◆ What is needed ◆
Restate each line word for word. Leave out every picture.

↓

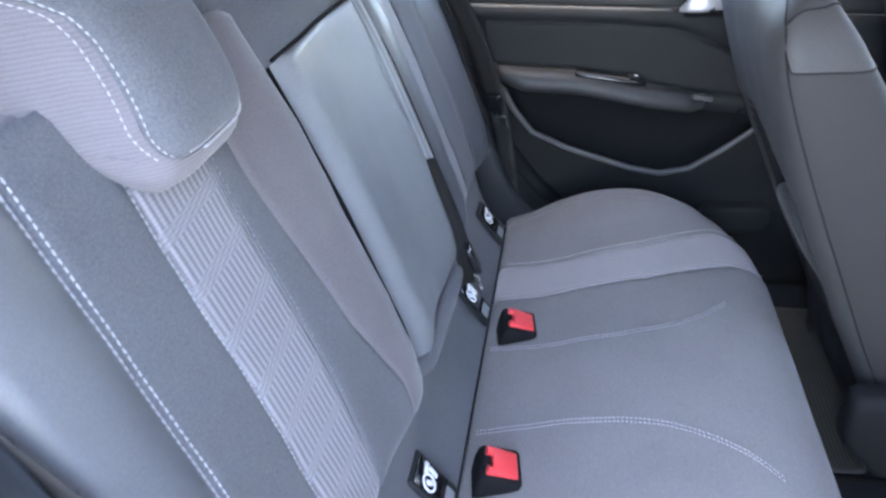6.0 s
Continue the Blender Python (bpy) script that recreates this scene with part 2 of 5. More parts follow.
def part(name, bm, mat, parent, label="", smooth=True):
    """Links a bmesh in world coordinates as one mesh under a thing or a part."""
    bmesh.ops.recalc_face_normals(bm, faces=bm.faces)
    me = bpy.data.meshes.new(name)
    for f in bm.faces:
        f.smooth = smooth
    bm.to_mesh(me)
    bm.free()
    me.materials.append(mat)
    ob = new(name, me)
    if parent is not None:
        ob.parent = parent
        ob.matrix_parent_inverse = WORLD.get(parent, Matrix.Identity(4)).inverted()
    WORLD[ob] = Matrix.Identity(4)
    return tagged(ob, label)


def lerp(x, xs, ys):
    return float(np.interp(x, xs, ys))


def curve_pts(pts, n):
    """A smooth curve (Catmull-Rom) through points, resampled to n even steps."""
    p = [Vector(q) for q in pts]
    ext = [2 * p[0] - p[1]] + p + [2 * p[-1] - p[-2]]
    out = []
    for i in range(1, len(ext) - 2):
        a, b, c, d = ext[i - 1:i + 3]
        for k in range(12):
            t = k / 12
            out.append(0.5 * (2 * b + (c - a) * t + (2 * a - 5 * b + 4 * c - d) * t * t + (3 * b - a - 3 * c + d) * t ** 3))
    out.append(p[-1])
    s = [0.0]
    for a, b in zip(out, out[1:]):
        s.append(s[-1] + (b - a).length)
    res = []
    for k in range(n):
        want = s[-1] * k / (n - 1)
        res.append(Vector([lerp(want, s, [q[i] for q in out]) for i in range(len(p[0]))]))
    return res


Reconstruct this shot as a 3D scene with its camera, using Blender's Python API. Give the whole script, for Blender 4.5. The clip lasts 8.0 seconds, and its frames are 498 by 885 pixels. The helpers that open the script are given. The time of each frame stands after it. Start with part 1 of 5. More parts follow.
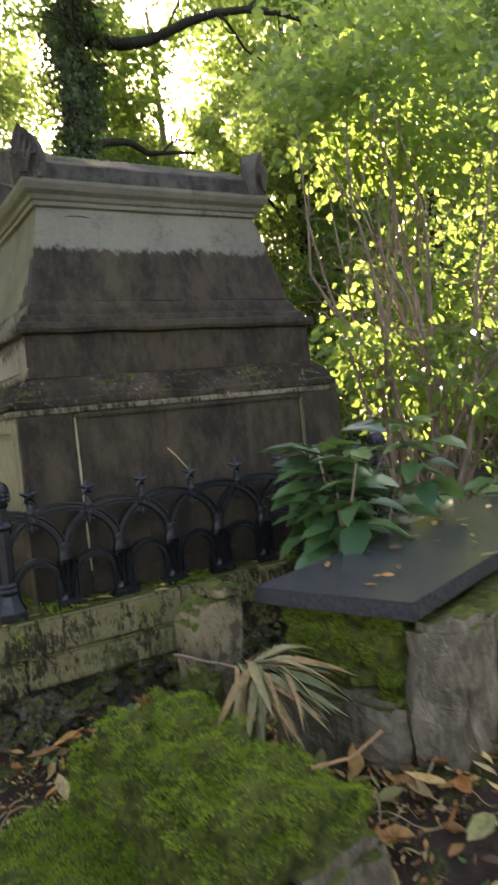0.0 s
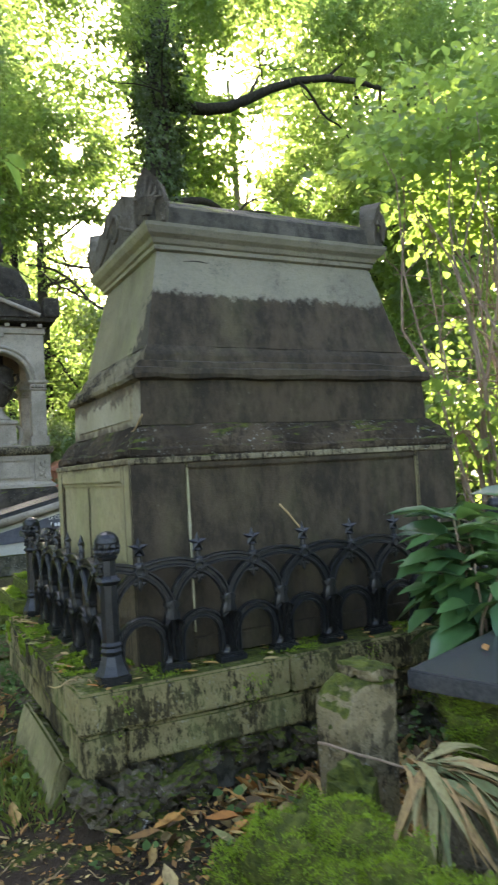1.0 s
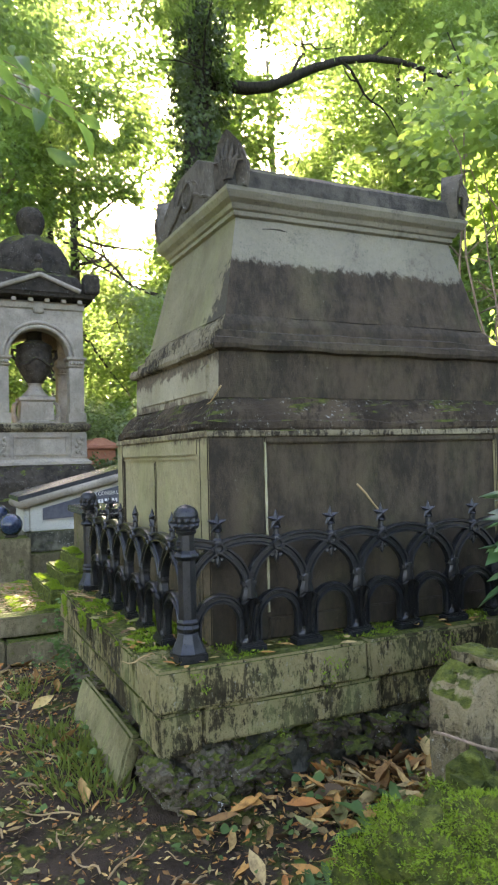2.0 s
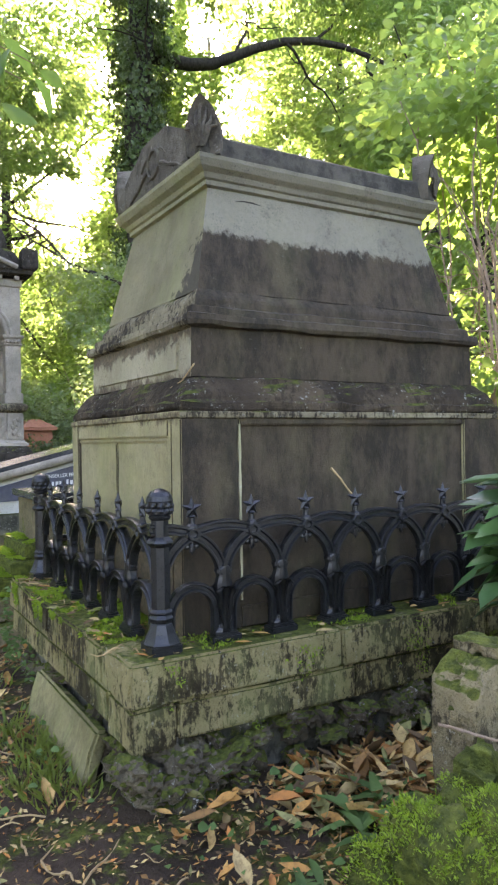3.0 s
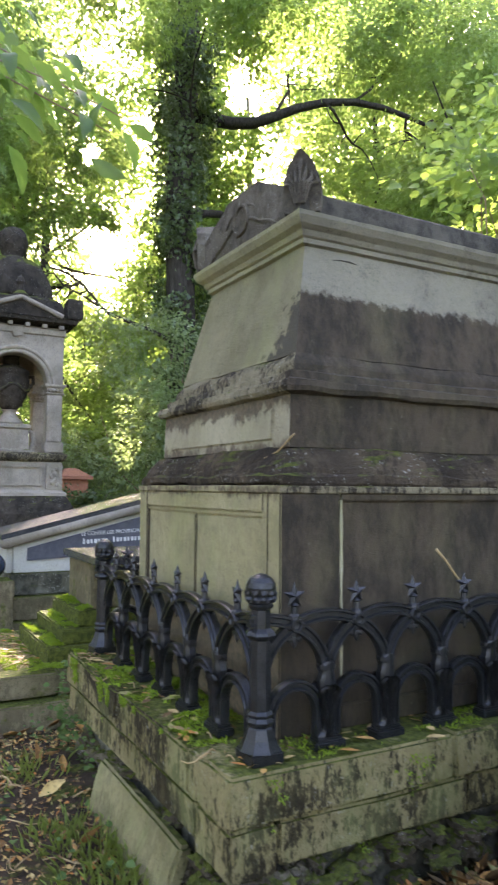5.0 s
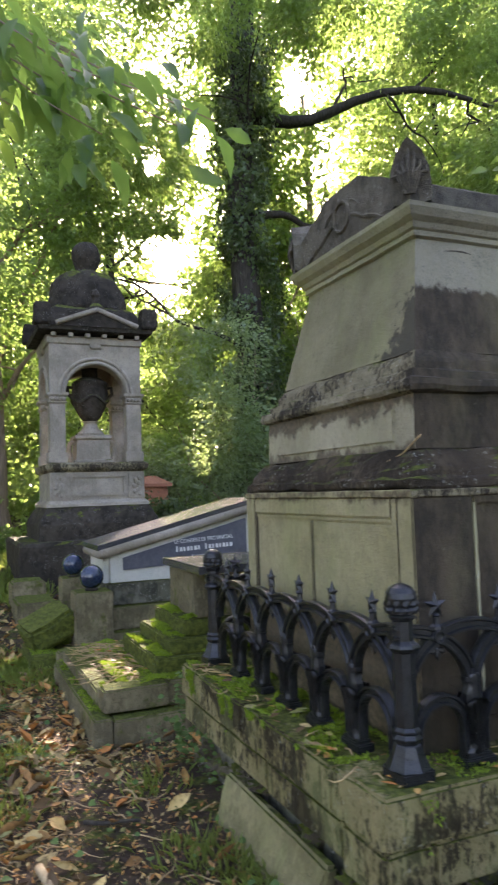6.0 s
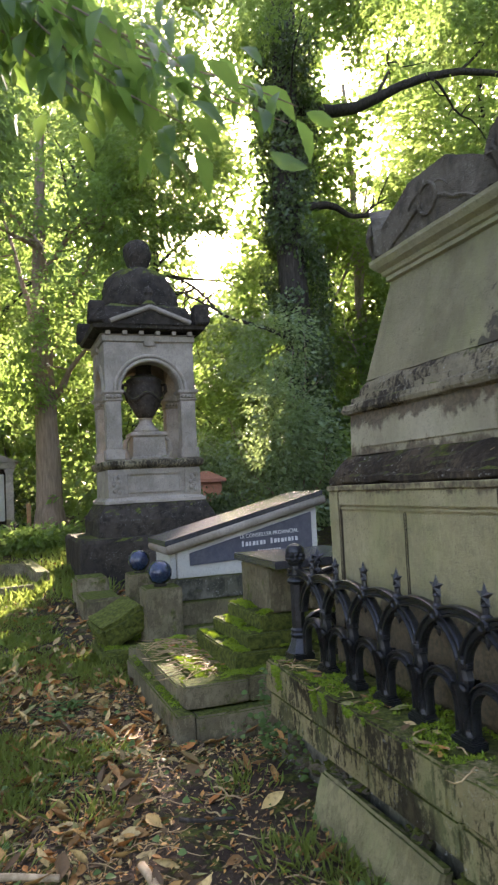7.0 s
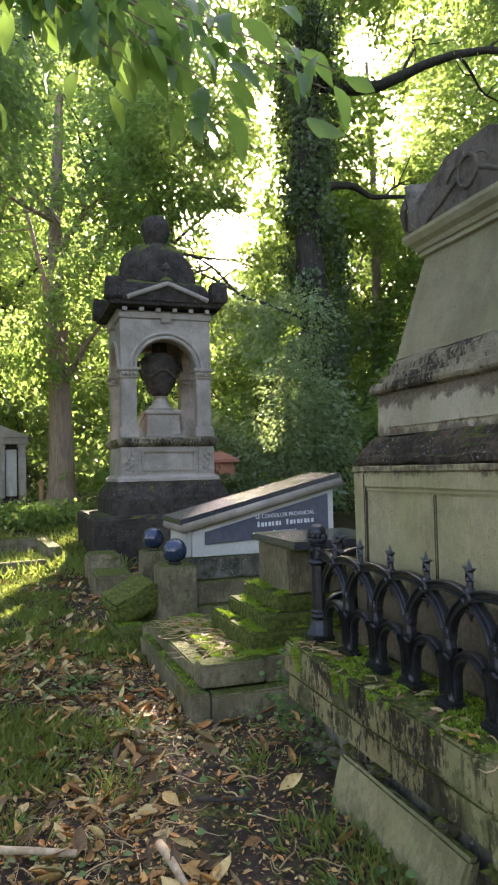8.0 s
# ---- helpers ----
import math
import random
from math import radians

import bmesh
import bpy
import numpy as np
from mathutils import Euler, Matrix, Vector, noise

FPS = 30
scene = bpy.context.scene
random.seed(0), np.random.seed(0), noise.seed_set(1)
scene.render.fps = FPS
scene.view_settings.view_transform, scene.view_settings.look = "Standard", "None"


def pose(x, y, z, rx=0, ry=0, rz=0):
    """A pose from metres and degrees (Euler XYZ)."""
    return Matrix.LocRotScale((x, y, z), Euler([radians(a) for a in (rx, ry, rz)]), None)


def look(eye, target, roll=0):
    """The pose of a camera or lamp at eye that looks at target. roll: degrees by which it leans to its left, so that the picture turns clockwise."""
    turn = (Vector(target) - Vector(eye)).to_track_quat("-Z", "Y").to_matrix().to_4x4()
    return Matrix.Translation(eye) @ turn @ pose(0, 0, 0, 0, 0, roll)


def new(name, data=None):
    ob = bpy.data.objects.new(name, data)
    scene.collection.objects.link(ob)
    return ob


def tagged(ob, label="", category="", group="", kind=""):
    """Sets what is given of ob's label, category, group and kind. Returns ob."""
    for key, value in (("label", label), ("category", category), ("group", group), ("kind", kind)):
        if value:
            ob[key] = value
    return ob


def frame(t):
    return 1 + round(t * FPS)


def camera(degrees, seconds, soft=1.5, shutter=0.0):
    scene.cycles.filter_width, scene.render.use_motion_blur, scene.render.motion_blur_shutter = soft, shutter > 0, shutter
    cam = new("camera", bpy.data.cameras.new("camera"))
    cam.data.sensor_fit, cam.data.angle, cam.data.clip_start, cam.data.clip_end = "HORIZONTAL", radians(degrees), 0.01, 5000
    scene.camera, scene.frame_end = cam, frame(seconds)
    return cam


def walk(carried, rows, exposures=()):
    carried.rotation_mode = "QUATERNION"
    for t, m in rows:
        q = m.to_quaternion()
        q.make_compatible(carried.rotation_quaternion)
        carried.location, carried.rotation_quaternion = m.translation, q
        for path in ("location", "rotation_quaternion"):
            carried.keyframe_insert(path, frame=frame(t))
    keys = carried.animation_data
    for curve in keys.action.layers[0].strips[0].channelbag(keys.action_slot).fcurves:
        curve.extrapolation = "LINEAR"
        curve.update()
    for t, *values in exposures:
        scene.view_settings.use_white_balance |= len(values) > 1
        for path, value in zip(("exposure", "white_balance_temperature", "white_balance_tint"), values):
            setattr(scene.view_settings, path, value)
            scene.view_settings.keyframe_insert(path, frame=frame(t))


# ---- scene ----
cam = camera(38.6, 8.0, soft=2.1, shutter=0.5)
PATH = [
    (0, (-0.491, -3.371, 1.47), (0.532, -1.655, 1.383), -5.9),
    (0.5, (-0.568, -3.175, 1.488), (0.409, -1.43, 1.508), -5.0),
    (1, (-0.664, -3.012, 1.497), (0.239, -1.229, 1.576), -3.3),
    (1.5, (-0.727, -2.885, 1.471), (0.086, -1.059, 1.546), -2.8),
    (1.7, (-0.785, -2.84, 1.464), (0.025, -1.012, 1.529), -1.9),
    (3, (-0.959, -2.563, 1.453), (0.052, -0.837, 1.448), -0.9),
    (3.5, (-0.999, -2.478, 1.445), (0.033, -0.767, 1.512), 1.2),
    (4, (-1.027, -2.373, 1.487), (0.012, -0.666, 1.587), 0.7),
    (5.3, (-1.154, -2.115, 1.585), (-0.25, -0.337, 1.719), 0.1),
    (5.5, (-1.186, -2.08, 1.591), (-0.318, -0.283, 1.718), -0.3),
    (6, (-1.278, -1.996, 1.606), (-0.492, -0.161, 1.74), -1.9),
    (6.5, (-1.388, -1.924, 1.617), (-0.674, -0.061, 1.762), -3.1),
    (7, (-1.451, -1.851, 1.607), (-0.779, 0.028, 1.731), -2.9),
    (7.5, (-1.513, -1.808, 1.605), (-0.86, 0.08, 1.693), -1.1),
    (8, (-1.499, -1.746, 1.588), (-0.855, 0.146, 1.663), -1.4),
]
walk(cam, [(t, look(eye, target, roll)) for t, eye, target, roll in PATH],
     exposures=[(0.0, 2.75, 7800, 32), (0.5, 3.05, 7400, 20), (1.0, 3.1, 7200, 18), (1.6, 3.3, 7300, 22), (3.5, 3.55, 7150, 31), (4.2, 3.55, 7150, 31), (5.5, 3.2, 7100, 31), (6.5, 2.9, 7050, 32), (8.0, 2.9, 6950, 30)])

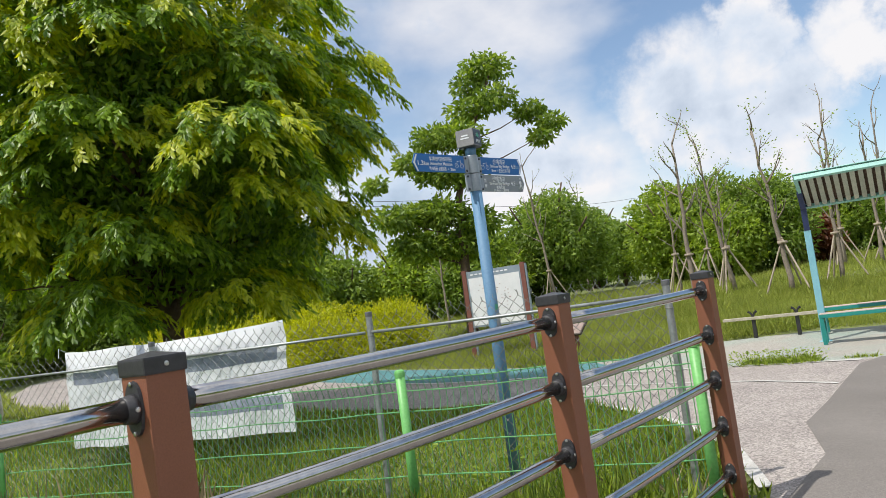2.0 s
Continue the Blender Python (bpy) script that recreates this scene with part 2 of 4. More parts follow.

↑

◆ The result ◆
6.0 s
Continue the Blender Python (bpy) script that recreates this scene with part 2 of 5. More parts follow.
def part(name, bm, mat, parent, label="", smooth=True):
    """Links a bmesh in world coordinates as one mesh under a thing or a part."""
    bmesh.ops.recalc_face_normals(bm, faces=bm.faces)
    me = bpy.data.meshes.new(name)
    for f in bm.faces:
        f.smooth = smooth
    bm.to_mesh(me)
    bm.free()
    me.materials.append(mat)
    ob = new(name, me)
    if parent is not None:
        ob.parent = parent
        ob.matrix_parent_inverse = WORLD.get(parent, Matrix.Identity(4)).inverted()
    WORLD[ob] = Matrix.Identity(4)
    return tagged(ob, label)


def lerp(x, xs, ys):
    return float(np.interp(x, xs, ys))


def curve_pts(pts, n):
    """A smooth curve (Catmull-Rom) through points, resampled to n even steps."""
    p = [Vector(q) for q in pts]
    ext = [2 * p[0] - p[1]] + p + [2 * p[-1] - p[-2]]
    out = []
    for i in range(1, len(ext) - 2):
        a, b, c, d = ext[i - 1:i + 3]
        for k in range(12):
            t = k / 12
            out.append(0.5 * (2 * b + (c - a) * t + (2 * a - 5 * b + 4 * c - d) * t * t + (3 * b - a - 3 * c + d) * t ** 3))
    out.append(p[-1])
    s = [0.0]
    for a, b in zip(out, out[1:]):
        s.append(s[-1] + (b - a).length)
    res = []
    for k in range(n):
        want = s[-1] * k / (n - 1)
        res.append(Vector([lerp(want, s, [q[i] for q in out]) for i in range(len(p[0]))]))
    return res


Reconstruct this shot as a 3D scene with its camera, using Blender's Python API. Give the whole script, for Blender 4.5. The clip lasts 8.0 seconds, and its frames are 498 by 885 pixels. The helpers that open the script are given. The time of each frame stands after it. Start with part 1 of 5. More parts follow.
0.0 s
1.0 s
2.0 s
3.0 s
5.0 s
6.0 s
7.0 s
8.0 s
# ---- helpers ----
import math
import random
from math import radians

import bmesh
import bpy
import numpy as np
from mathutils import Euler, Matrix, Vector, noise

FPS = 30
scene = bpy.context.scene
random.seed(0), np.random.seed(0), noise.seed_set(1)
scene.render.fps = FPS
scene.view_settings.view_transform, scene.view_settings.look = "Standard", "None"


def pose(x, y, z, rx=0, ry=0, rz=0):
    """A pose from metres and degrees (Euler XYZ)."""
    return Matrix.LocRotScale((x, y, z), Euler([radians(a) for a in (rx, ry, rz)]), None)


def look(eye, target, roll=0):
    """The pose of a camera or lamp at eye that looks at target. roll: degrees by which it leans to its left, so that the picture turns clockwise."""
    turn = (Vector(target) - Vector(eye)).to_track_quat("-Z", "Y").to_matrix().to_4x4()
    return Matrix.Translation(eye) @ turn @ pose(0, 0, 0, 0, 0, roll)


def new(name, data=None):
    ob = bpy.data.objects.new(name, data)
    scene.collection.objects.link(ob)
    return ob


def tagged(ob, label="", category="", group="", kind=""):
    """Sets what is given of ob's label, category, group and kind. Returns ob."""
    for key, value in (("label", label), ("category", category), ("group", group), ("kind", kind)):
        if value:
            ob[key] = value
    return ob


def frame(t):
    return 1 + round(t * FPS)


def camera(degrees, seconds, soft=1.5, shutter=0.0):
    scene.cycles.filter_width, scene.render.use_motion_blur, scene.render.motion_blur_shutter = soft, shutter > 0, shutter
    cam = new("camera", bpy.data.cameras.new("camera"))
    cam.data.sensor_fit, cam.data.angle, cam.data.clip_start, cam.data.clip_end = "HORIZONTAL", radians(degrees), 0.01, 5000
    scene.camera, scene.frame_end = cam, frame(seconds)
    return cam


def walk(carried, rows, exposures=()):
    carried.rotation_mode = "QUATERNION"
    for t, m in rows:
        q = m.to_quaternion()
        q.make_compatible(carried.rotation_quaternion)
        carried.location, carried.rotation_quaternion = m.translation, q
        for path in ("location", "rotation_quaternion"):
            carried.keyframe_insert(path, frame=frame(t))
    keys = carried.animation_data
    for curve in keys.action.layers[0].strips[0].channelbag(keys.action_slot).fcurves:
        curve.extrapolation = "LINEAR"
        curve.update()
    for t, *values in exposures:
        scene.view_settings.use_white_balance |= len(values) > 1
        for path, value in zip(("exposure", "white_balance_temperature", "white_balance_tint"), values):
            setattr(scene.view_settings, path, value)
            scene.view_settings.keyframe_insert(path, frame=frame(t))


# ---- scene ----
cam = camera(38.6, 8.0, soft=2.1, shutter=0.5)
PATH = [
    (0, (-0.491, -3.371, 1.47), (0.532, -1.655, 1.383), -5.9),
    (0.5, (-0.568, -3.175, 1.488), (0.409, -1.43, 1.508), -5.0),
    (1, (-0.664, -3.012, 1.497), (0.239, -1.229, 1.576), -3.3),
    (1.5, (-0.727, -2.885, 1.471), (0.086, -1.059, 1.546), -2.8),
    (1.7, (-0.785, -2.84, 1.464), (0.025, -1.012, 1.529), -1.9),
    (3, (-0.959, -2.563, 1.453), (0.052, -0.837, 1.448), -0.9),
    (3.5, (-0.999, -2.478, 1.445), (0.033, -0.767, 1.512), 1.2),
    (4, (-1.027, -2.373, 1.487), (0.012, -0.666, 1.587), 0.7),
    (5.3, (-1.154, -2.115, 1.585), (-0.25, -0.337, 1.719), 0.1),
    (5.5, (-1.186, -2.08, 1.591), (-0.318, -0.283, 1.718), -0.3),
    (6, (-1.278, -1.996, 1.606), (-0.492, -0.161, 1.74), -1.9),
    (6.5, (-1.388, -1.924, 1.617), (-0.674, -0.061, 1.762), -3.1),
    (7, (-1.451, -1.851, 1.607), (-0.779, 0.028, 1.731), -2.9),
    (7.5, (-1.513, -1.808, 1.605), (-0.86, 0.08, 1.693), -1.1),
    (8, (-1.499, -1.746, 1.588), (-0.855, 0.146, 1.663), -1.4),
]
walk(cam, [(t, look(eye, target, roll)) for t, eye, target, roll in PATH],
     exposures=[(0.0, 2.75, 7800, 32), (0.5, 3.05, 7400, 20), (1.0, 3.1, 7200, 18), (1.6, 3.3, 7300, 22), (3.5, 3.55, 7150, 31), (4.2, 3.55, 7150, 31), (5.5, 3.2, 7100, 31), (6.5, 2.9, 7050, 32), (8.0, 2.9, 6950, 30)])

2.0 s
Continue the Blender Python (bpy) script that recreates this scene with part 2 of 4. More parts follow.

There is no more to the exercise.